La souplesse de l'outil
XKEYSCORE offre encore d'autres possibilités. Il est par exemple possible, à partir d'une seule adresse IP, de chercher toutes les activités numériques en lien avec cette donnée. L'outil peut également renseigner sur ceux qui ont fréquenté un site en particulier, en produisant une liste de toutes les adresses IP. Autrement dit, l'historique et l'activité d'un individu n'échappent pas à l'agence américaine.
Le système est également en mesure d'affiner une recherche en fonction de différents critères. Les slides évoquent par exemple une requête. Il est par exemple possible de cibler quelqu'un situé au Pakistan et parlant allemand ou de repérer quelqu'un utilisant Google Maps pour visionner des emplacements pouvant être la cible d'un attentat.
La NSA défend XKEYSCORE
Bien entendu, l'agence américaine a pris la défense de son outil. Dans un communiqué, elle déclare que "les allégations selon lesquelles l'accès des analaystes aux données de la NSA serait hors de contrôle et trop vaste sont simplement fausses. L'accès à XKEYSCORE, ainsi qu'à tous les outils d'analyse de la NSA, est limité aux seuls personnels qui en ont la nécessité pour remplir leurs missions".
Pour sa défense, elle reprend une information du slide top secret, désormais public, pour justifier ce travail. Ainsi en 2008, 300 personnes suspectées de terrorisme (la NSA évoque directement 300 terroristes, ndlr) ont été interpellées par l'action du XKEYSCORE et / ou d'un autre programme de surveillance. Et de rappeler que le stockage des données n'est pas infini.

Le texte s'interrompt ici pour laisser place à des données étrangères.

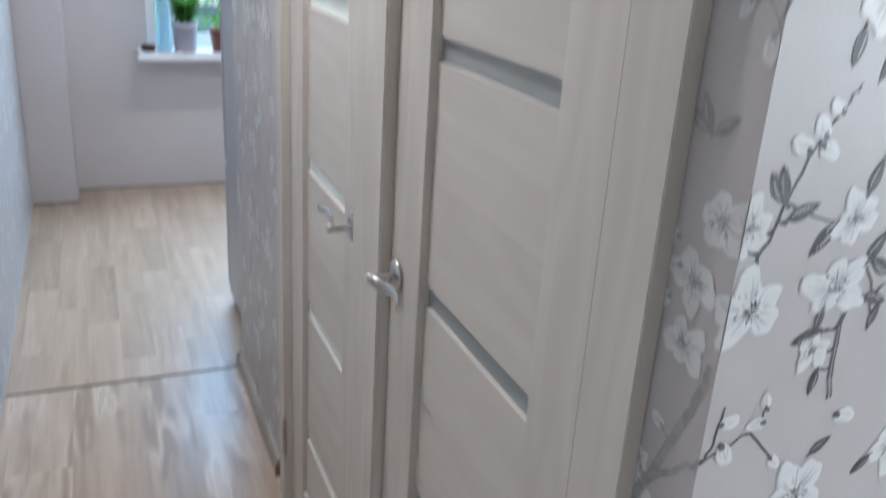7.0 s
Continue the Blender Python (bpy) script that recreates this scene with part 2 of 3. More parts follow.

Les métadonnées seraient stockées jusqu'à trente jours, selon le Guardian. Les données elles-mêmes ne seraient conservées que trois à cinq jours. En revanche, certains sites ont une telle quantité de données qu'ils obligent la NSA à les conserver 24 heures à peine. Toutes les informations intéressantes sont par contre soigneusement mises de côté.